The ECHR may be about to help circumvent European bans on polygamy
(From the
@ECLJ_Official):
The European Court of Human Rights will rule on a case brought before the court by Khaled Al-Anesi, a Yemeni polygamist who was granted asylum in the Netherlands.
He initially brought his first wife and their eight children to the Netherlands under family reunification rules. He then decided not to request the arrival of his second and third wives, knowing that polygamy is prohibited in the Netherlands, but requested that the five children he had with them be allowed to join him.
The Netherlands refused this new request because of the ban on polygamy, arguing that these children did not need to come to the Netherlands because they already enjoyed good living conditions in Turkey, where they were refugees with their two mothers.
The authorities had already asked him to choose which of his wives he wanted to bring over, along with their children. Which he did. But he is now suing his host country before the European Court of Human Rights (ECHR) for violating his right to respect for his family life, due to the refusal to accept his five other children.

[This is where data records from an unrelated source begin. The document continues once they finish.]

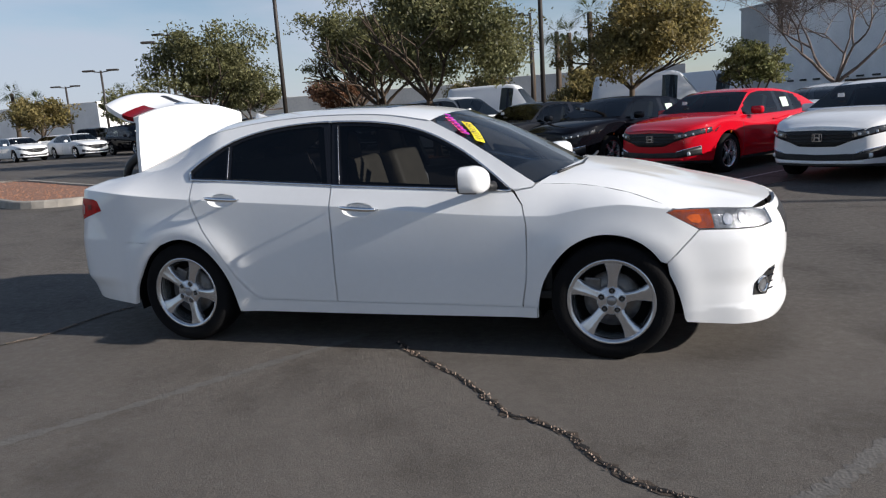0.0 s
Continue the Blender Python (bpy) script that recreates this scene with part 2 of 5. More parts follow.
def inside(poly, q):
    """Which of the points q lie in the polygon."""
    poly, q = np.asarray(poly, float), np.asarray(q, float)
    hit = np.zeros(len(q), bool)
    for (x0, y0), (x1, y1) in zip(poly, np.roll(poly, -1, 0)):
        if y0 == y1:
            continue
        cross = (q[:, 1] > y0) != (q[:, 1] > y1)
        hit ^= cross & (q[:, 0] < (x1 - x0) * (q[:, 1] - y0) / (y1 - y0) + x0)
    return hit


def dense(poly, gap=.03):
    out = []
    for a, b in zip(poly, np.roll(poly, -1, 0)):
        k = max(1, int(np.ceil(np.hypot(*(b - a)) / gap)))
        out += [a + (b - a) * i / k for i in range(k)]
    return np.array(out)


def open_dense(points, gap):
    p = np.array(points, float)
    out = [p[0]]
    for a, b in zip(p[:-1], p[1:]):
        k = max(1, int(np.ceil(np.linalg.norm(b - a) / gap)))
        out += [a + (b - a) * i / k for i in range(1, k + 1)]
    return np.array(out)

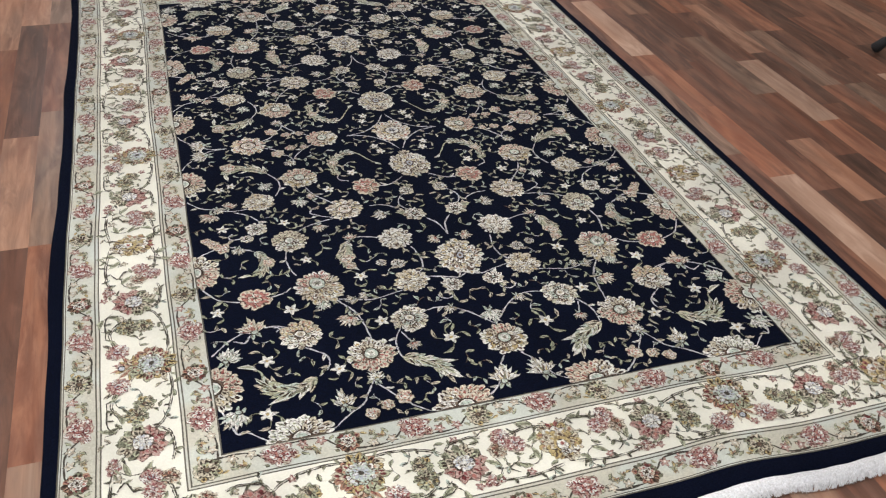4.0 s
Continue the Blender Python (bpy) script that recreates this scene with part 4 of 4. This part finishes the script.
def scroll(paths, seed, width=0.0036, colour="line", leaves=("sage", "line", "moss"), gap=0.032):
    """Dark winding stems with small leaves."""
    m = Motif(seed)
    for path in paths:
        line = curve(path, 8)
        long = len(path) > 3
        for off in (-0.0019, 0.0019) if long else (0.0,):
            side_line = []
            for i, (px, py) in enumerate(line):
                (ax, ay), (bx, by) = line[max(i - 1, 0)], line[min(i + 1, len(line) - 1)]
                d = math.hypot(bx - ax, by - ay) or 1.0
                side_line.append((px - (by - ay) / d * off, py + (bx - ax) / d * off))
            m.ribbon(side_line, 0.0021 if long else 0.0028, colour, 0.3, 0.5)
        run = 0.0
        for (ax, ay), (bx, by) in zip(line[:-1], line[1:]):
            run += math.hypot(bx - ax, by - ay)
            if run > gap:
                run = 0.0
                side = m.rng.choice((-1, 1))
                m.petal(ax, ay, math.atan2(by - ay, bx - ax) + side * m.rng.uniform(0.5, 1.0), m.rng.uniform(0.012, 0.019), 0.0048, m.rng.choice(leaves), 1.0, 0.1, "line", None, "moss", 0.3 * side)
    return m


# main border: half a repeat runs from a medallion at s = 0 to a golden palmette at s = 1 (times the half length)
def main_half(half):
    k = half
    upper = ((0.012, 0.082), (0.2 * k, 0.079), (0.36 * k, 0.096), (0.44 * k, 0.125))
    ringlet = ((0.16 * k, 0.188), (0.26 * k, 0.196), (0.34 * k, 0.17), (0.33 * k, 0.135))
    lower = ((0.52 * k, 0.165), (0.62 * k, 0.193), (0.78 * k, 0.203), (0.97 * k, 0.192))
    link = ((0.97 * k, 0.096), (0.88 * k, 0.088), (0.78 * k, 0.094), (0.72 * k, 0.105))
    spray = ((0.42 * k, 0.11), (0.46 * k, 0.09), (0.56 * k, 0.084), (0.62 * k, 0.09))
    curlet = ((0.74 * k, 0.19), (0.70 * k, 0.175), (0.76 * k, 0.162))
    low_curl = ((0.22 * k, 0.205), (0.36 * k, 0.205), (0.42 * k, 0.19))
    return scroll((upper, ringlet, lower, link, spray, curlet, low_curl), 820, gap=0.024)


FIGURES = {
    "medallion": medallion(0.046, 801).build("medallion"),
    "double_bloom": double_bloom(0.029, 802).build("double_bloom"),
    "feathered_bloom": feathered(0.046, 803).build("feathered_bloom"),
    "berry_spray": berries(0.017, 804).build("berry_spray"),
    "triple_rose": triple_rose(0.033, 805).build("triple_rose"),
    "golden_palmette": golden_palmette(0.047, 806).build("golden_palmette"),
    "border_rose": border_rose(0.025, 813).build("border_rose"),
    "guard_rose": guard_rose(0.027, 807).build("guard_rose"),
    "guard_floret": brown_rosette(0.025, 808).build("guard_floret"),
    "guard_star": olive_star(0.028, 809).build("guard_star"),
    "fern": fern(0.017, 814).build("fern"),
    "leaf_sprig": sprig(0.028, 810, "line").build("leaf_sprig"),
    "small_floret": star(0.0105, 811, 5, False, "maroon", "pink").build("small_floret"),
    "dry_floret": star(0.0105, 812, 5, False, None, "blush").build("dry_floret"),
}
border_rng = random.Random(5)


def main_border(side):
    x, y, rz, half, long_side = side
    # medallions sit 0.43 apart from the golden palmettes; the last palmette turns the corner
    k = (half + 0.155) / (3 if long_side else 2)
    vine = main_half(k).build("vine")
    offset = 0.0 if long_side else k
    first = 0 if long_side else -1
    for flip in (False, True):
        for cell in range(first + (0 if long_side else 1), 3 if long_side else 2):
            start_at_medallion = (cell % 2 == 0) == long_side
            a, b = cell * k, (cell + 1) * k
            s0, way = (a, 1) if start_at_medallion else (b, -1)

            def put(name, t, u, turn, mirror=False):
                s = s0 + way * t * k
                on_side(side, name, FIGURES[name], s, u, turn, flip)

            put("double_bloom", 0.29, 0.143, 60 if way > 0 else 120)
            put("feathered_bloom", 0.49, 0.142, 0 if way > 0 else 180)
            put("berry_spray", 0.60, 0.196, 10)
            put("triple_rose", 0.73, 0.118, 20 if way > 0 else 160)
            ob = on_side(side, "vine", vine, s0, 0.0, 0, flip)
            if way < 0:
                ob.matrix_basis = ob.matrix_basis @ Matrix.Diagonal((-1, 1, 1, 1))
            for t, u in ((0.86, 0.17), (0.66, 0.165), (0.9, 0.083), (0.4, 0.19)):
                put("leaf_sprig", t, u, border_rng.uniform(0, 360))
    # medallions and palmettes themselves
    last = 3 if long_side else 2
    for i in range(-last + 1, last):
        s = i * k
        if (i % 2 == 0) == long_side:
            on_side(side, "medallion", FIGURES["medallion"], s, 0.115, 0)
            for flip in (False, True):
                ob = on_side(side, "border_rose", FIGURES["border_rose"], s, 0.182, 0, False, 0.001)
                ob.matrix_basis = ob.matrix_basis @ Matrix.Diagonal((-1 if flip else 1, 1, 1, 1)) @ pose(0.053, 0, 0)
        else:
            on_side(side, "golden_palmette", FIGURES["golden_palmette"], s, 0.148, -90)


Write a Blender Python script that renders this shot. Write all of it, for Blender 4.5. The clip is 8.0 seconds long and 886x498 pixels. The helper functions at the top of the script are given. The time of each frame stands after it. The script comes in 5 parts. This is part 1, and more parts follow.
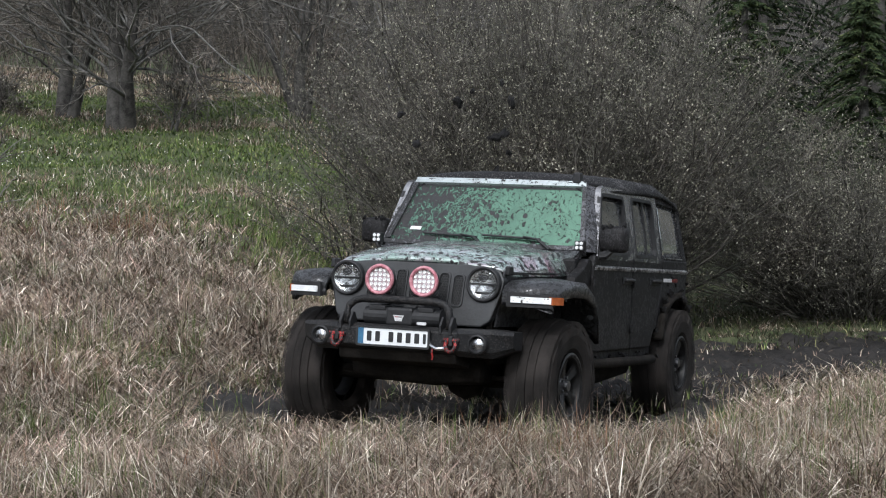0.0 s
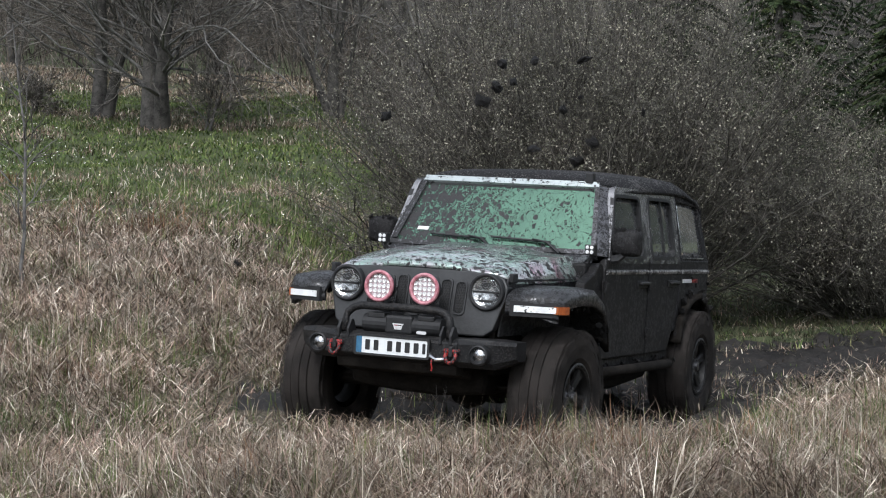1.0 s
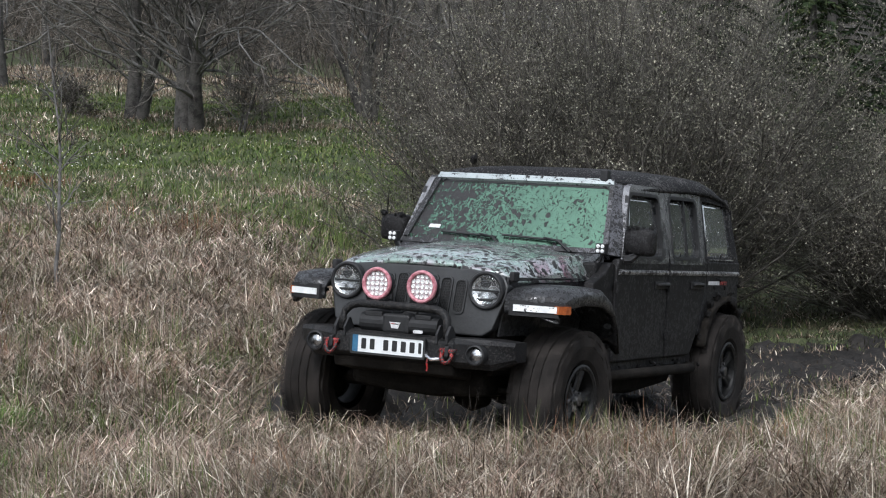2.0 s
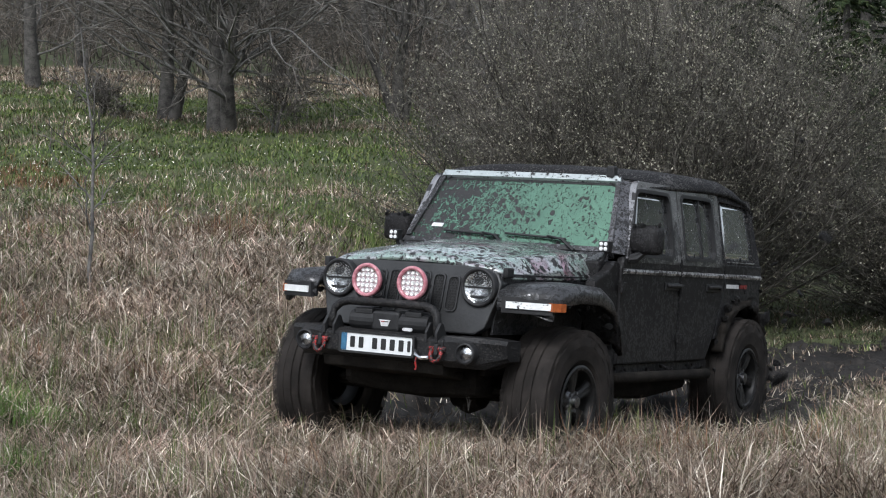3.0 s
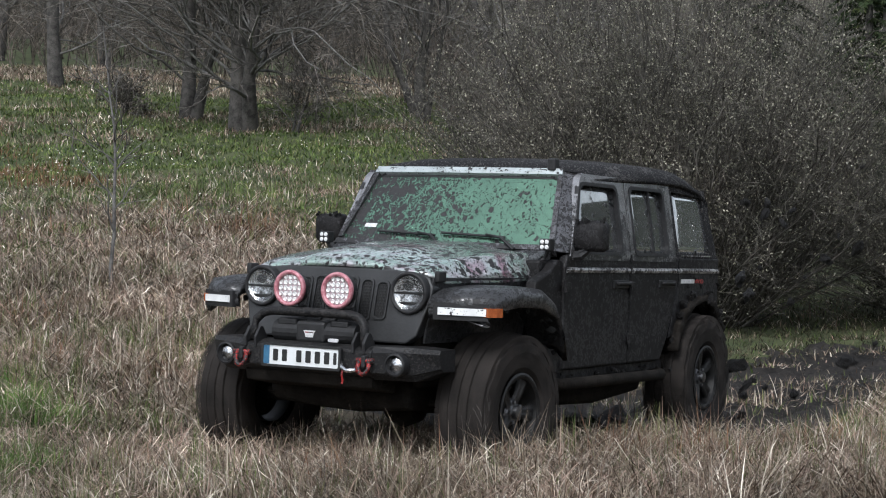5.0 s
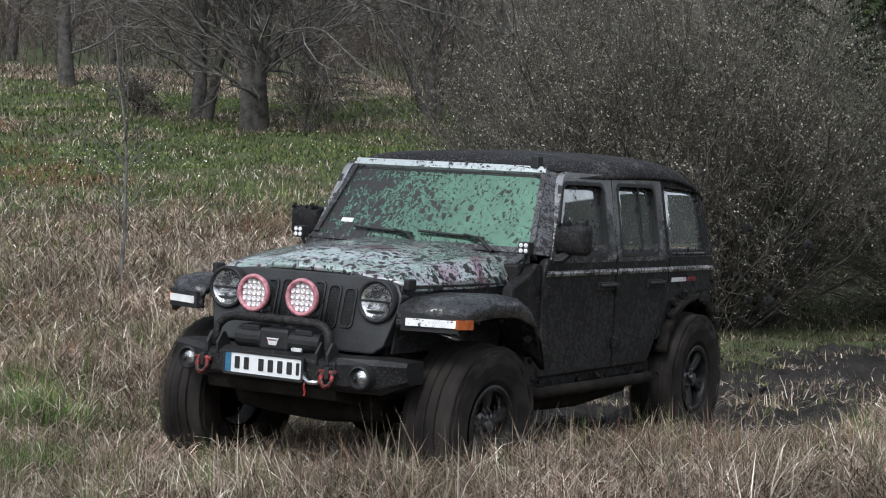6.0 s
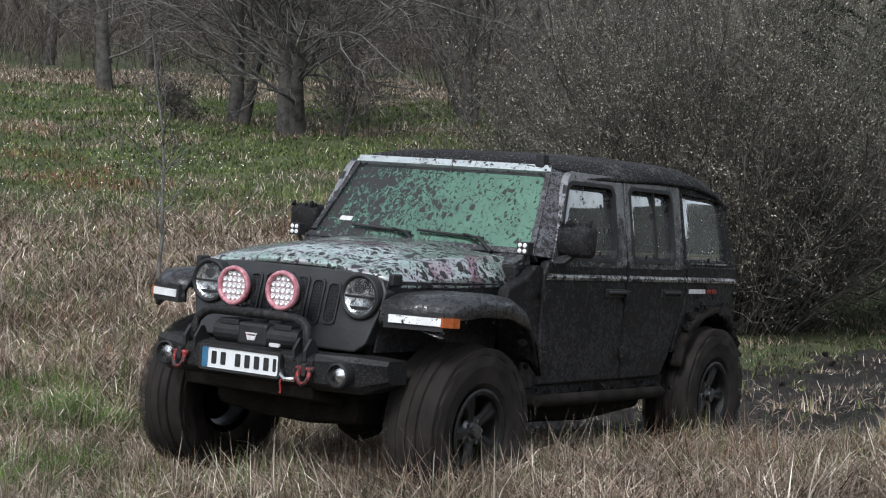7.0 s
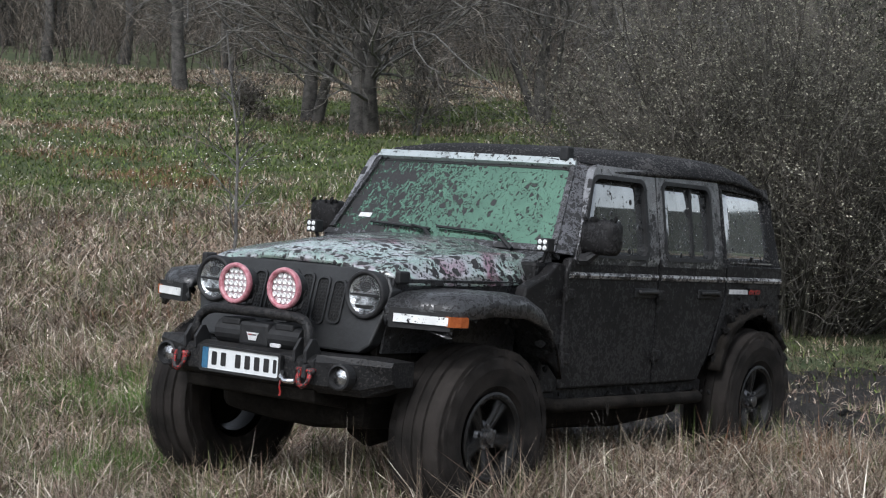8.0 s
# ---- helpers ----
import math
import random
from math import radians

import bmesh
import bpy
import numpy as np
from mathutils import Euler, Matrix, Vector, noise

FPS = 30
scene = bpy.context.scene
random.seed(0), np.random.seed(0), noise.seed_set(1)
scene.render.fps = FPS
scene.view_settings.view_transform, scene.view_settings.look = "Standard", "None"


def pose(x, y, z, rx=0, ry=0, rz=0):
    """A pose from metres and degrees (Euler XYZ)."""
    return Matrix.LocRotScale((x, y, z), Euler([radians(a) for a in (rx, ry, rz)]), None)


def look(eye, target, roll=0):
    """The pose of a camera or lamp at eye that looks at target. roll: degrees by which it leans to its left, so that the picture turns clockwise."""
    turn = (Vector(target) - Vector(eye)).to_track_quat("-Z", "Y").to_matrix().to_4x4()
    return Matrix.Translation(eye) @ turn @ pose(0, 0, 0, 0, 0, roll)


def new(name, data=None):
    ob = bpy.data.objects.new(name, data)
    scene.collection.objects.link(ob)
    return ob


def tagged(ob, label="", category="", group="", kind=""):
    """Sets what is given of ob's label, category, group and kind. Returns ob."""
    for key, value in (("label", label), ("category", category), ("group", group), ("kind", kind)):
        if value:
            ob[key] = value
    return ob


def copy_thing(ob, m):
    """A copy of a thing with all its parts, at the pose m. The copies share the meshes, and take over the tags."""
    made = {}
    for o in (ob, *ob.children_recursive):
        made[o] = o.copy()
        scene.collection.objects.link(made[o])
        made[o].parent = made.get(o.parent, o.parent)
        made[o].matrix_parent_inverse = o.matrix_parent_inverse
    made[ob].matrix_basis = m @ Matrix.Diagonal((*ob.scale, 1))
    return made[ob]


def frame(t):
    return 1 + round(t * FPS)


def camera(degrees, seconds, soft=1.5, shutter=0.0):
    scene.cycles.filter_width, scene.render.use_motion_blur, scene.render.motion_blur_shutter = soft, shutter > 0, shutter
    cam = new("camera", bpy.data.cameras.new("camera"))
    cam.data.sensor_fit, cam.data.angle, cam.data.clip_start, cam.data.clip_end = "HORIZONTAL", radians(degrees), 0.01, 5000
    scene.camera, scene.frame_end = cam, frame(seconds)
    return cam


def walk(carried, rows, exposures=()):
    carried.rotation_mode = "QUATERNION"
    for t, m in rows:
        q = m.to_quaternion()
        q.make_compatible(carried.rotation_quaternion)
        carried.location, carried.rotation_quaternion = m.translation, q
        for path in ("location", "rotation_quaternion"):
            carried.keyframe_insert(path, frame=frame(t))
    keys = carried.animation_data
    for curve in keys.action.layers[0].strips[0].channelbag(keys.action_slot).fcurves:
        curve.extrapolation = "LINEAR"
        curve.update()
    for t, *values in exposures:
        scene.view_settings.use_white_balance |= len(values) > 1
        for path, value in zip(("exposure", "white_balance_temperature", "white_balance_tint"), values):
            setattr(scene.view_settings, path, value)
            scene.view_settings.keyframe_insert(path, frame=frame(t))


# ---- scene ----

This is the first time that the European Court has agreed to rule on a polygamy case.

It seems clear that the Yemeni man’s intention is to bring his children over and then, in their name, bring over their mothers. If the mothers’ family reunification is requested by their minor children, and not by the husband, it cannot be refused on the grounds of polygamy. The ban would then be circumvented thanks to human rights.
He was welcomed and given financial assistance by the Netherlands when he fled Yemen and he and his wife and eight children benefited from the living conditions of Dutch society. Now he is attacking his “benefactor” and undermining one of the cultural foundations of the country: the prohibition of polygamy.
“The ECHR has so deconstructed and expanded the concept of family, in the name of individual freedom, that it obviously extends to polygamous families and protects them. Thus, for the Court, states should recognize “unusual family relationships” and accept “the fact that there is not just one way or one choice when it comes to leading one’s family or private life".”